The 1971 Constitution should be rightly celebrated for reforming the previous Jim Crow constitution and bringing it into the modern era. But it is also notable what it failed to do. In tracing the genealogy of state-local government relations in the Commonwealth, one discovers a profound resistance to empowering local governments. As a formal matter, and despite reformers’ repeated efforts, Virginia remains skeptical of devolving substantial power to local governments.

This skepticism is somewhat ironic in the home state of Thomas Jefferson, perhaps the most famous proponent of small-scale, yeoman-oriented republicanism. Jefferson had long advocated for a ward system, modeled on the New England township, which he believed would be “the most fundamental measure for securing good government, and for instilling the principles and exercise of self-government into every fibre [sic] of every member of our commonwealth.” But Jefferson’s bid to remake Virginia’s local governments in the wake of independence failed early on. Almost 150 years before the General Assembly jettisoned the home rule language for the 1971 Constitution, Jefferson also failed to convince his fellow Virginians to reform its local government system. His proposal to divide the Commonwealth into wards was rejected by the 1829-30 Convention that was called to revise Virginia’s 1776 Constitution. The 1830 Constitution, and subsequent antebellum constitutions, did little to alter what Dan Farbman has called the “plantation localism” that existed in Virginia, in which the all-powerful county court system, dominated by planter elites, governed slaves and poor whites alike. After the Civil War, Reconstruction-era efforts to introduce a township system to replace planter-based local government also failed once conservative Southern Democrats regained power. The new “Jim Crow localism” (again, thanks to Dan Farbman) of the late nineteenth century looked a lot like the “plantation localism” that had existed before.
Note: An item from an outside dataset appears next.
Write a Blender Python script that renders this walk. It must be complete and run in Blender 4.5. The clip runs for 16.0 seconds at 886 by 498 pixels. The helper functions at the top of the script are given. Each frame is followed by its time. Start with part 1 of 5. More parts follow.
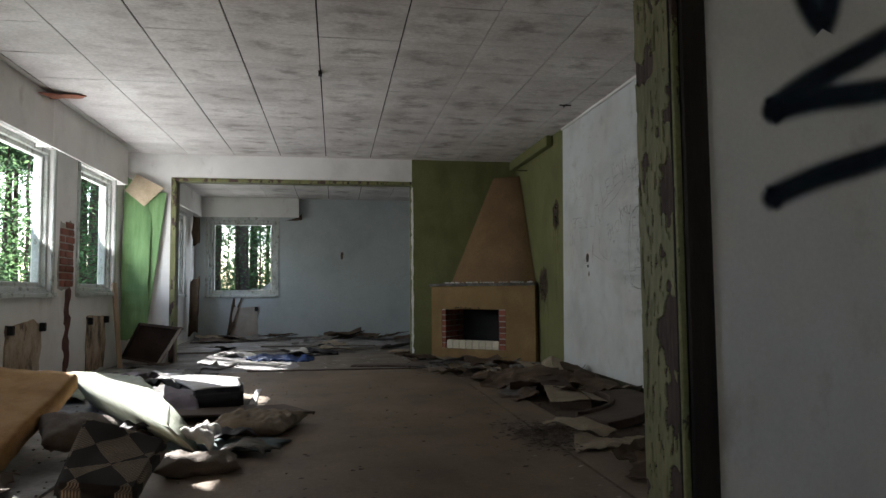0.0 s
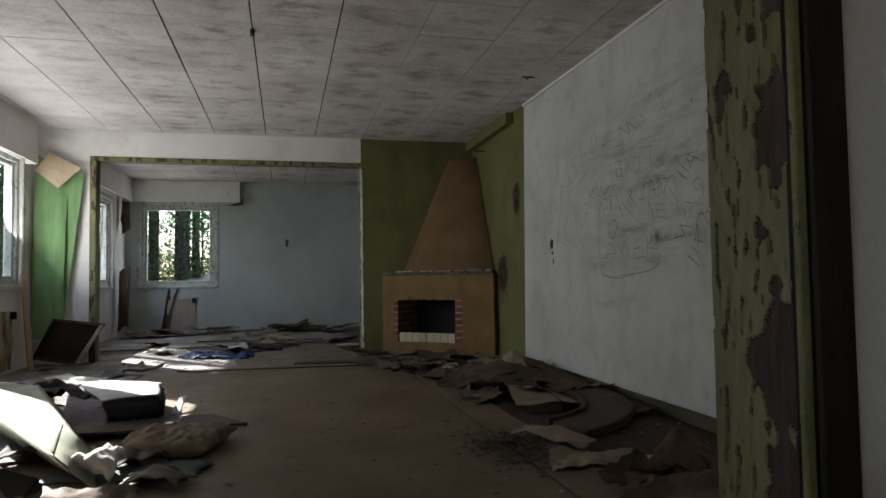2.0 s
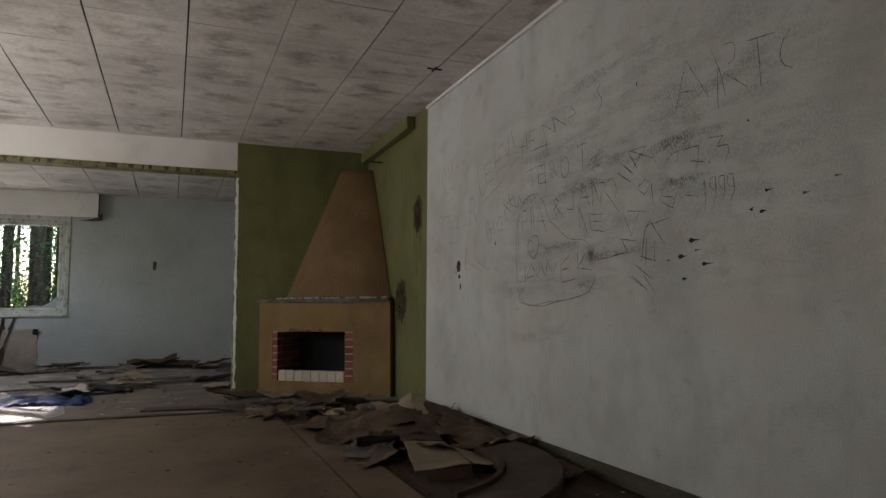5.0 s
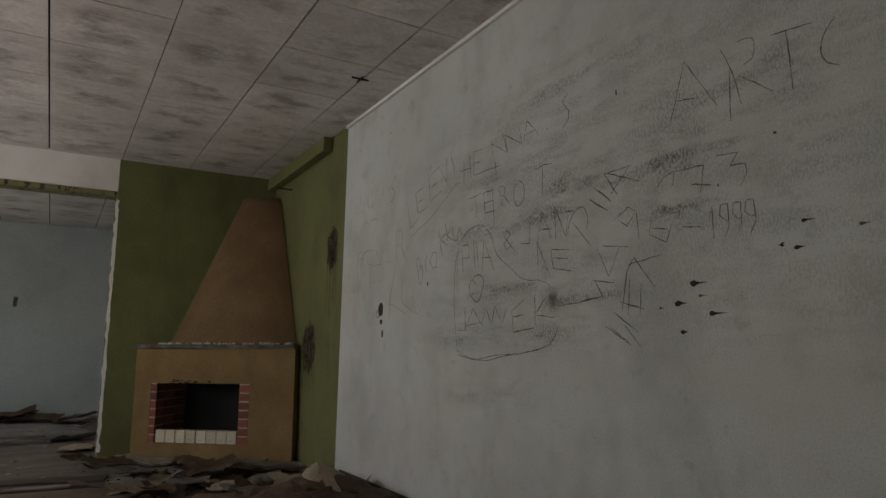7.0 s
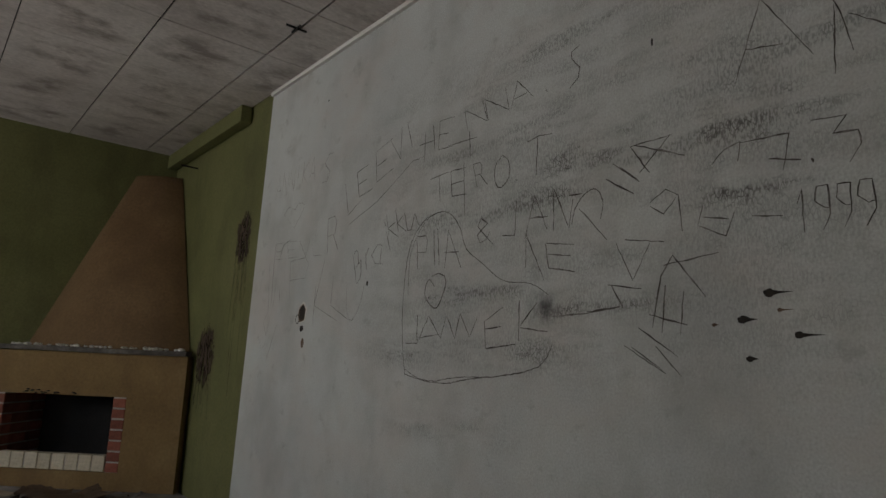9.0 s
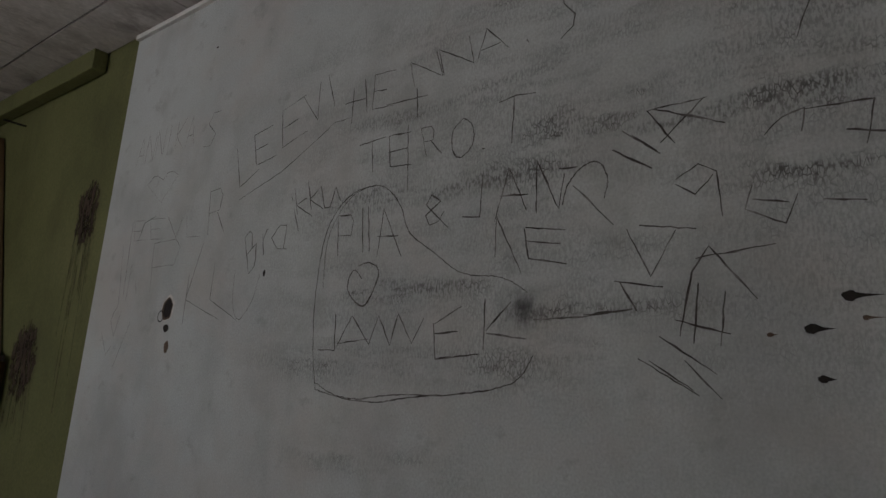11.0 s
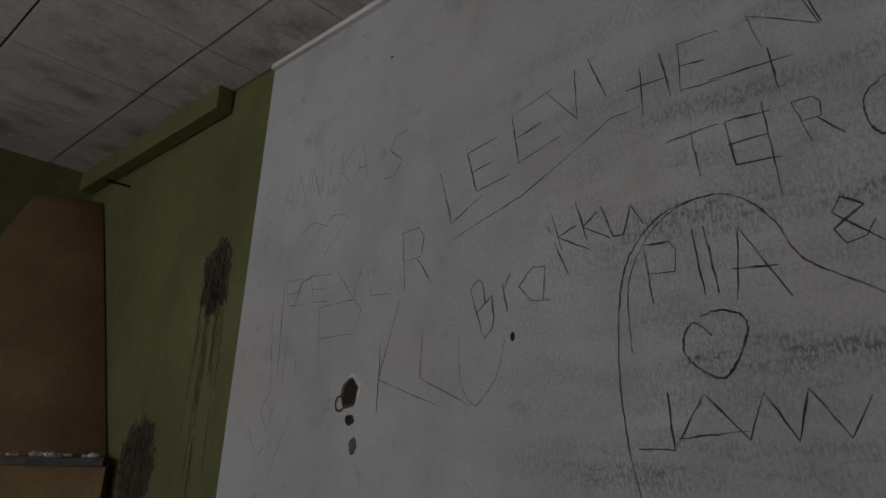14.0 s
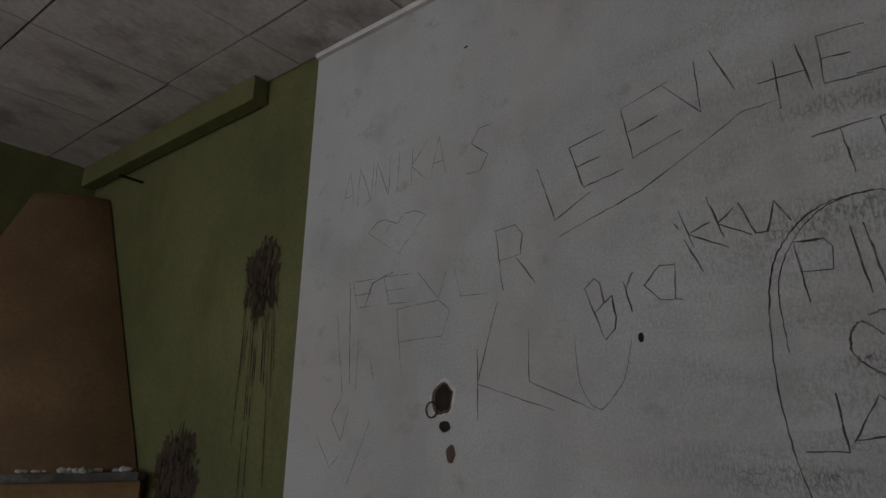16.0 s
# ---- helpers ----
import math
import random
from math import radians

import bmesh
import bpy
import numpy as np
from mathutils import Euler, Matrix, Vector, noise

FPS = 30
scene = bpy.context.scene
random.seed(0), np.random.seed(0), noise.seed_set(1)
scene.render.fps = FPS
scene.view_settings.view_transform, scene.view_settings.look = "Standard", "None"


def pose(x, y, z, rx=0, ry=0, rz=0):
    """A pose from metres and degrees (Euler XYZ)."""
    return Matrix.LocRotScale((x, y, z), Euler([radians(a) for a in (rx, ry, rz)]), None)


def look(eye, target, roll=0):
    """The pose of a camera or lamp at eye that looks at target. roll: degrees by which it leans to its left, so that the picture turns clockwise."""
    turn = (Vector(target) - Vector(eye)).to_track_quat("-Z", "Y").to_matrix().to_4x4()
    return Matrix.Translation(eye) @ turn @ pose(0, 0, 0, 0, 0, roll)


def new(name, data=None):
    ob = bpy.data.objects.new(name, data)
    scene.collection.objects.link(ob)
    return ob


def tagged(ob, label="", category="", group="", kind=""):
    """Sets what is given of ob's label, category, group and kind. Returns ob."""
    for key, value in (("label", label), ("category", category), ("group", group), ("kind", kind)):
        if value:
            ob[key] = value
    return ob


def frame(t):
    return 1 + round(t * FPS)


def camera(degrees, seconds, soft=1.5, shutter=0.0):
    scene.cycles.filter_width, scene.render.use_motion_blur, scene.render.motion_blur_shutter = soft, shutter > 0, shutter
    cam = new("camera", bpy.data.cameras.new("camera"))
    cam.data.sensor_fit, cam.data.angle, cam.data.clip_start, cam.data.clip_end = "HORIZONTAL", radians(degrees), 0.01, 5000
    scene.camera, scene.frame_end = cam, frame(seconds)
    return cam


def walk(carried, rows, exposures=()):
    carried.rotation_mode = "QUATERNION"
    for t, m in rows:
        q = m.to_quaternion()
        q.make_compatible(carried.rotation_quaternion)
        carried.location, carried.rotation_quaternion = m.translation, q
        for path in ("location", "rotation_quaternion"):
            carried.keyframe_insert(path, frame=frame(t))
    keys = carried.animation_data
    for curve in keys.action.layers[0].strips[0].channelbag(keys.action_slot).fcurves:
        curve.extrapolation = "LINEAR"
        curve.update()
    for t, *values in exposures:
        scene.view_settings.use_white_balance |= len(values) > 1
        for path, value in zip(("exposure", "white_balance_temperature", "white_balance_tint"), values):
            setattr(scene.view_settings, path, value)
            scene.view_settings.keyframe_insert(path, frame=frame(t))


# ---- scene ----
cam = camera(68.0, 16.0)

EXPOSURES = [(0, 2.64, 6050, 11), (1.5, 2.6, 6150, 11), (2, 2.42, 6250, 12), (2.5, 2.68, 6350, 12), (3, 2.84, 6450, 12), (3.5, 2.80, 6500, 13), (5, 2.66, 6750, 15), (9, 2.44, 6500, 14), (12.5, 2.10, 6100, 19), (16, 2.10, 6150, 19)]
PATH = [
    (0, (0.234, 0.065, 0.906), (0.559, 2.034, 1.033), -0.48),
    (0.5, (0.239, 0.212, 0.939), (0.523, 2.182, 1.143), -0.2),
    (1, (0.259, 0.34, 0.934), (0.569, 2.307, 1.12), 0.3),
    (1.5, (0.281, 0.482, 0.917), (0.672, 2.441, 1.03), 0.8),
    (2, (0.327, 0.666, 0.93), (0.797, 2.608, 1.017), -0.9),
    (2.5, (0.383, 0.806, 0.916), (0.869, 2.742, 1.054), 0.5),
    (3, (0.442, 0.954, 0.92), (0.880, 2.901, 1.066), 1.5),
    (3.5, (0.492, 1.096, 0.922), (0.871, 3.055, 1.064), 0.6),
    (4, (0.535, 1.262, 0.907), (0.998, 3.204, 1.022), 1.5),
    (4.5, (0.584, 1.456, 0.906), (1.204, 3.354, 1.023), -1.3),
    (5, (0.665, 1.633, 0.902), (1.424, 3.475, 1.079), -0.5),
    (5.2, (0.699, 1.704, 0.902), (1.503, 3.526, 1.089), 0.9),
    (7.3, (0.896, 2.485, 0.955), (1.933, 4.166, 1.272), 0.4),
    (7.5, (0.925, 2.566, 0.943), (1.986, 4.232, 1.258), 0.9),
    (8, (1.009, 2.784, 0.948), (2.117, 4.409, 1.315), 0.1),
    (8.5, (1.066, 2.952, 0.961), (2.22, 4.543, 1.327), 1.2),
    (9, (1.091, 3.128, 0.962), (2.325, 4.661, 1.32), 2.5),
    (9.5, (1.129, 3.281, 0.963), (2.441, 4.743, 1.337), 0.6),
    (9.7, (1.137, 3.345, 0.977), (2.495, 4.765, 1.349), 0.4),
    (11.8, (1.321, 4.004, 0.962), (2.933, 5.095, 1.419), 1.7),
    (12, (1.333, 4.071, 0.964), (2.956, 5.142, 1.432), 0.7),
    (12.5, (1.399, 4.246, 0.954), (3.01, 5.327, 1.441), 2.0),
    (13, (1.444, 4.461, 0.993), (2.977, 5.614, 1.558), 0.1),
    (13.5, (1.431, 4.633, 1.018), (2.867, 5.875, 1.647), 2.0),
    (14, (1.359, 4.796, 1.034), (2.779, 6.066, 1.643), 1.3),
    (14.5, (1.309, 4.908, 1.044), (2.735, 6.176, 1.643), -0.5),
    (15, (1.268, 5.018, 1.048), (2.694, 6.287, 1.646), 0.2),
    (15.5, (1.225, 5.124, 1.052), (2.681, 6.352, 1.663), 0.3),
    (16, (1.131, 5.196, 1.071), (2.648, 6.357, 1.663), -0.6),
]
walk(cam, [(t, look(eye, target, roll)) for t, eye, target, roll in PATH], EXPOSURES)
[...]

For much of the twentieth century, this form of localism was reinforced by the Byrd Organization, a political machine that operated through the county system and effectively limited the exercise of power in Virginia to a small cadre of state officials, led by the architect of Massive Resistance, U.S. Senator Harry Byrd.

This history is informative as we reflect on the past and future of home rule in Virginia. The planters are mostly gone and local governments in the Commonwealth have been authorized by statute to exercise many of the conventional powers of local governments. But echoes of the old ways remain. The lack of effective local initiative power means that increasingly populous cities cannot address local problems in the first instance but must wait for legislative approval. And Dillon’s Rule continues to be invoked to stymie local experimentation, entrenching a political culture of local passivity and permitting local officials to deflect responsibility by blaming the legislature for problems they would otherwise be compelled to address.

The failure of home rule reform in 1971 cannot be attributed to the same factors that doomed local government reform in the 1830s and 1870s. Even so, the “Virginia way” exerts a strong pull. In one era, the distrust of local self-government may be driven by a planter aristocracy fearful of losing control of a restive population. In another era, that distrust might be driven by entrenched interests comfortable with a system of legislative supremacy that serves to guard and enhance their influence in the General Assembly.

The dissatisfaction with the absence of local authority continues, however. In the fifty years since the 1971 Constitution was ratified, four commissions have been convened to consider reforms to Virginia’s inter-governmental system. Most recently, in 1992, a Governor’s Advisory Commission recommended discarding the Dillon’s Rule canon of strict construction, but the proposal was never taken up. At the start of the second decade of the twenty-first century, highly salient state-local conflicts have again emerged over Confederate monuments, gun regulation, environmental protection, minimum wages, and anti-discrimination law—to name just a few subject areas of state-local conflict. Yet constitutional reform continues to elude those who, like Jefferson, have sought to endow local governments with more power in Virginia.